She would have to be healthy for the surgery. Focus on that as a priority. The others are right as far as expenses and dangers of pyometra. A friend of mine had a 11 yr old chihuahua that got sick. I told her I thought it was pyometra but the first vet said no. The dog continued to decline, I urged her to go for a second opinion at a different vet. That get couldn't believe the dog was still alive and did the surgery immediately, which was quite expensive. The dog did fine and recovered nicely. The flip side is that you don't feel she is healthy enough for surgery but if an emergency surgery is required in the near future, she isn't going to be healthy anyway.


----------



## Magwart (Jul 8, 2012)

Our rescue has spayed several senior "golden girls" -- we _always _wait until seniors are healthy for surgery.

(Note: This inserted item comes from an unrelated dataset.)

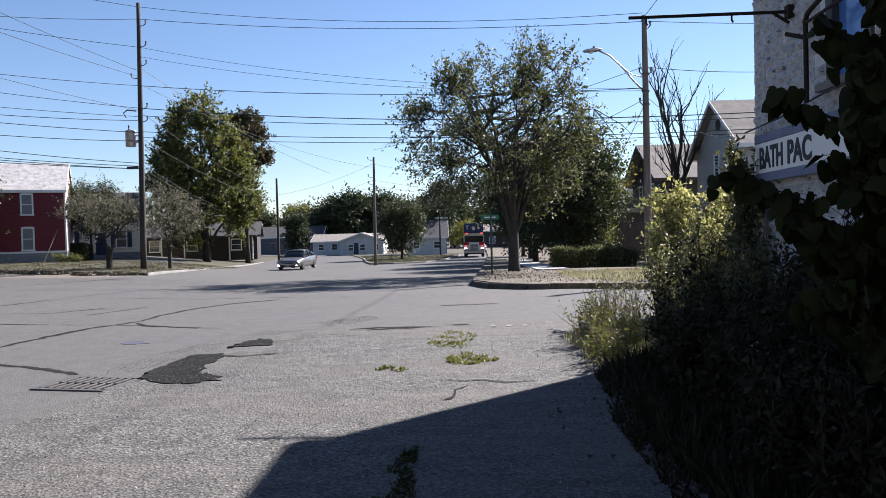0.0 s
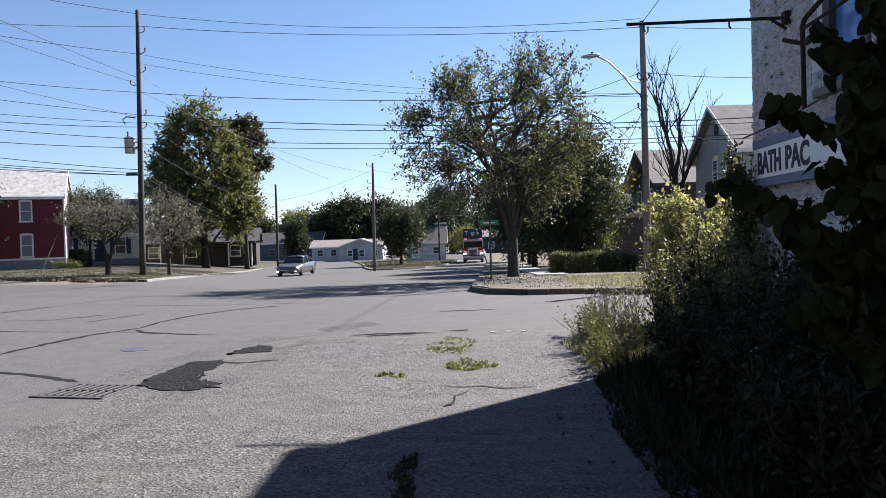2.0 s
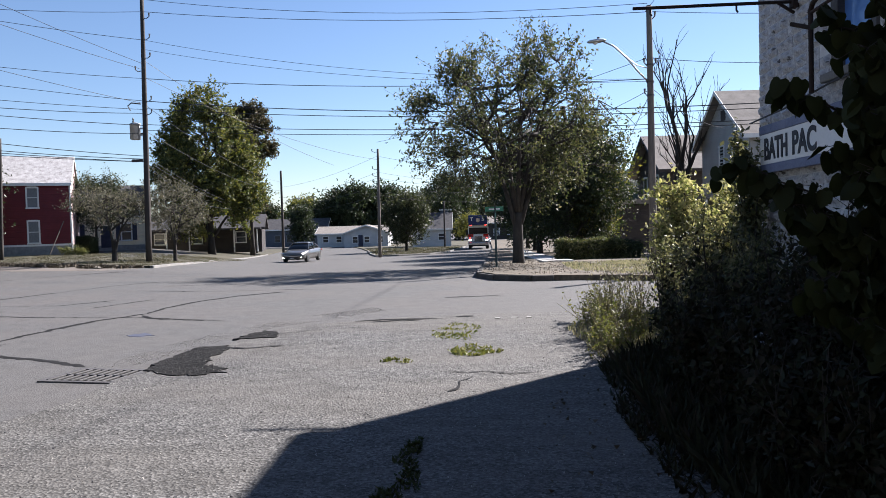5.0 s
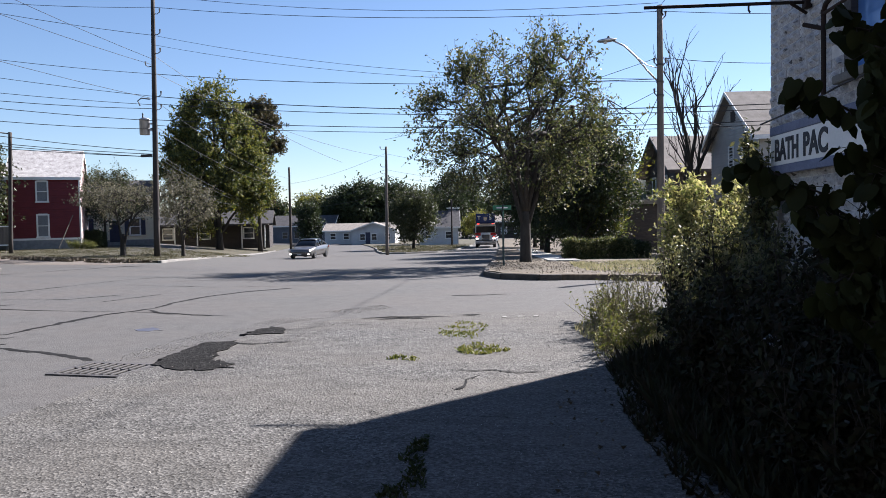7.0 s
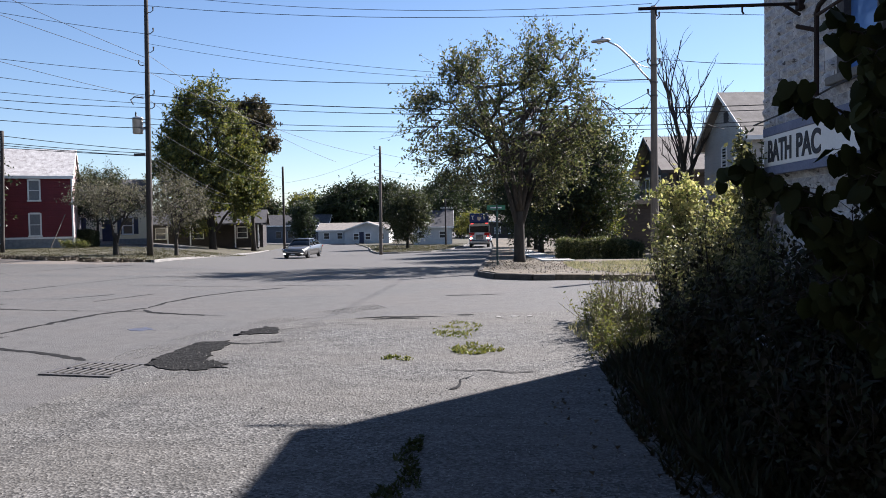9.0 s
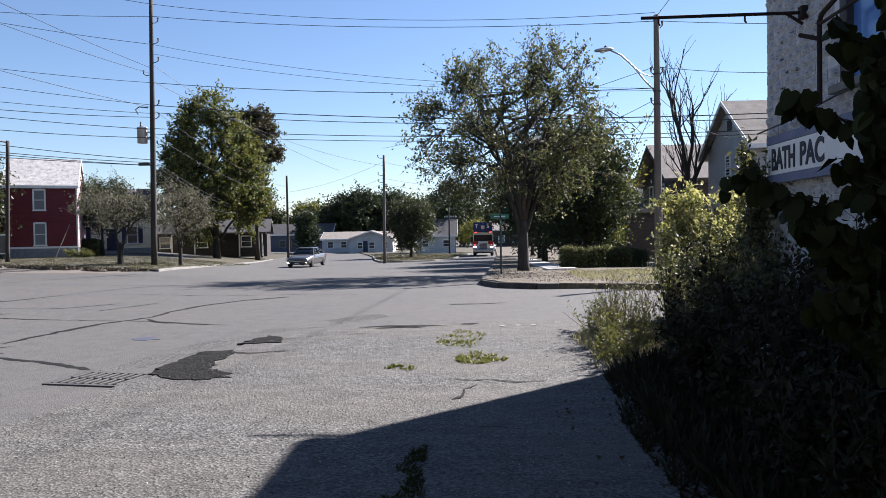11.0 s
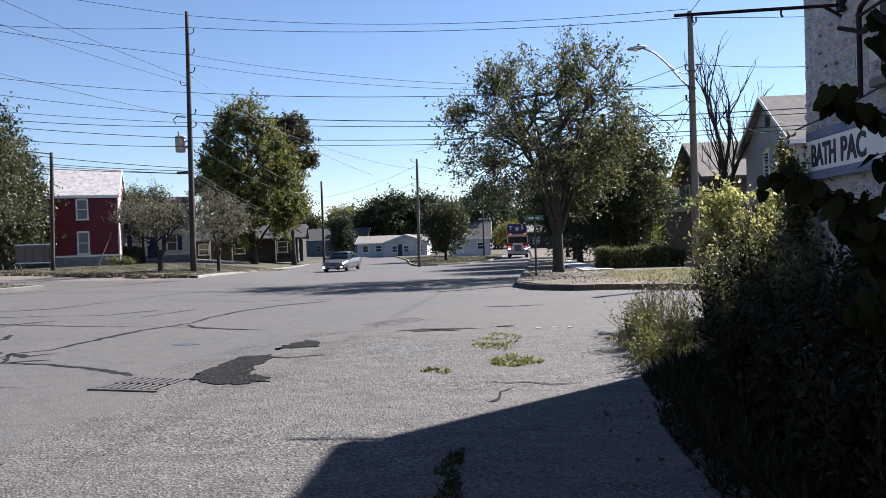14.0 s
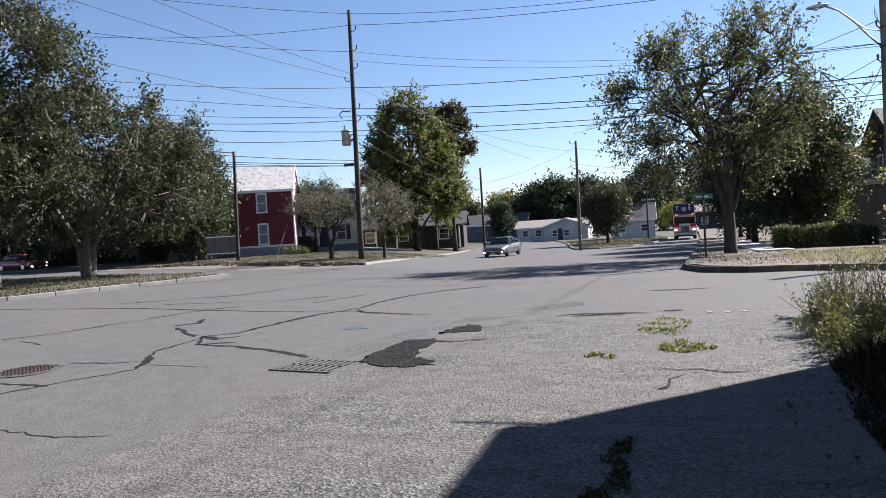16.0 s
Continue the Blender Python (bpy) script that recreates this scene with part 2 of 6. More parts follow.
# ---- mesh helpers ----
class Mesh:
    """Collects vertices and faces of one mesh."""

    def __init__(self):
        self.v, self.f = [], []

    def add(self, verts, faces):
        k = len(self.v)
        self.v += [tuple(p) for p in verts]
        self.f += [tuple(i + k for i in f) for f in faces]
        return self

    def box(self, x0, y0, z0, x1, y1, z1, m=None):
        c = [Vector((x, y, z)) for z in (z0, z1) for y in (y0, y1) for x in (x0, x1)]
        if m is not None:
            c = [m @ p for p in c]
        return self.add(c, [(0, 2, 3, 1), (4, 5, 7, 6), (0, 1, 5, 4), (2, 6, 7, 3), (0, 4, 6, 2), (1, 3, 7, 5)])

    def block(self, x0, y0, z0, x1, y1, z1, r=0.03, m=None):
        """A box with chamfered edges."""
        bm = bmesh.new()
        bmesh.ops.create_cube(bm, size=1)
        for p in bm.verts:
            p.co = Vector(((x0 + x1) / 2 + p.co.x * (x1 - x0), (y0 + y1) / 2 + p.co.y * (y1 - y0), (z0 + z1) / 2 + p.co.z * (z1 - z0)))
        r = min(r, 0.35 * min(abs(x1 - x0), abs(y1 - y0), abs(z1 - z0)))
        bmesh.ops.bevel(bm, geom=bm.edges[:], offset=r, segments=2, affect="EDGES", profile=0.5)
        bm.verts.index_update()
        vs = [m @ p.co if m is not None else p.co.copy() for p in bm.verts]
        fs = [[q.index for q in f.verts] for f in bm.faces]
        bm.free()
        return self.add(vs, fs)

    def tube(self, pts, radii, n=6, caps=True):
        pts = [Vector(p) for p in pts]
        if not hasattr(radii, "__len__"):
            radii = [radii] * len(pts)
        k = len(self.v)
        side = None
        for i, p in enumerate(pts):
            d = (pts[min(i + 1, len(pts) - 1)] - pts[max(i - 1, 0)])
            d = d.normalized() if d.length > 1e-9 else Vector((0, 0, 1))
            if side is None:
                side = d.orthogonal().normalized()
            side = (side - d * side.dot(d))
            side = side.normalized() if side.length > 1e-6 else d.orthogonal().normalized()
            up = d.cross(side)
            for j in range(n):
                a = 2 * math.pi * j / n
                self.v.append(tuple(p + (side * math.cos(a) + up * math.sin(a)) * radii[i]))
        for i in range(len(pts) - 1):
            for j in range(n):
                a, b = k + i * n + j, k + i * n + (j + 1) % n
                self.f.append((a, b, b + n, a + n))
        if caps:
            self.f.append(tuple(k + j for j in reversed(range(n))))
            self.f.append(tuple(k + (len(pts) - 1) * n + j for j in range(n)))
        return self

    def lathe(self, profile, n=16, m=None):
        """profile: rows of radius and height; turned round z."""
        k = len(self.v)
        for r, z in profile:
            for j in range(n):
                a = 2 * math.pi * j / n
                p = Vector((r * math.cos(a), r * math.sin(a), z))
                self.v.append(tuple(m @ p if m is not None else p))
        for i in range(len(profile) - 1):
            for j in range(n):
                a, b = k + i * n + j, k + i * n + (j + 1) % n
                self.f.append((a, b, b + n, a + n))
        self.f.append(tuple(k + j for j in reversed(range(n))))
        self.f.append(tuple(k + (len(profile) - 1) * n + j for j in range(n)))
        return self

    def prism(self, outline, h0, h1, m=None):
        """An outline in the x-z plane drawn out along y from h0 to h1."""
        n = len(outline)
        vs = [Vector((x, h0, z)) for x, z in outline] + [Vector((x, h1, z)) for x, z in outline]
        if m is not None:
            vs = [m @ p for p in vs]
        fs = [tuple(range(n)), tuple(n + i for i in reversed(range(n)))]
        fs += [(i, i + n, (i + 1) % n + n, (i + 1) % n) for i in range(n)]
        return self.add(vs, fs)

    def data(self, name, smooth=False):
        me = bpy.data.meshes.new(name)
        me.from_pydata(self.v, [], self.f)
        bm = bmesh.new()
        bm.from_mesh(me)
        if len(self.f) < 4000:
            bmesh.ops.recalc_face_normals(bm, faces=bm.faces[:])
        for f in bm.faces:
            f.smooth = smooth
        bm.to_mesh(me)
        bm.free()
        return me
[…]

We also do senior bloodwork before the surgery -- no guessing about whether they are healthy. 

All our seniors have come through the surgery without any complications (the nice thing about seniors is they are easy to keep quiet after the surgery -- unlike an adolescent). I think the key is to have a good vet you can trust help make the call as to when she's safe for surgery. 

I would also note there are a range of "routine practices" used for spaying (from low cost/high volume spay/neuter clinics to full-cost, top-of-the-line care), and these differences could conceivably affect outcomes. 

For example, sometimes the low-cost spay/neuter clinics don't require pre-op bloodwork -- for a senior I would not want to skip it. They also sometimes don't do IV catheters during surgery (because costs more, and they are trying to keep costs low). 

At the opposite end of the spectrum, high-end vet clinics sometimes have have a circulating warm water-bed used during surgery and also recovery to help maintain an optimal body temperature under anesthesia and reduce post-op pain (that would be _fantastic _for a senior, if you have access). Not all clinics require the dog to stay overnight post-surgery, but for a senior, I would prefer it as long as they have vet staff there all night.

Another difference is pain medication. I've heard a few vets associated with shelter spays and low-cost clinics assert that they do not want dogs on pain meds post-spay because they tempt dogs to over-exert and possibly injury the surgery site. Other vets are adamant that dogs who are spayed should receive a few days worth of pain meds. If your senior is already on pain meds for arthritis (e.g., Rimadyl) and they want to use different ones, you may have to worry about the need for a "wash period" to clear the system of the one to make ready for the other -- this is all part of your conversation to have with the vet.


----------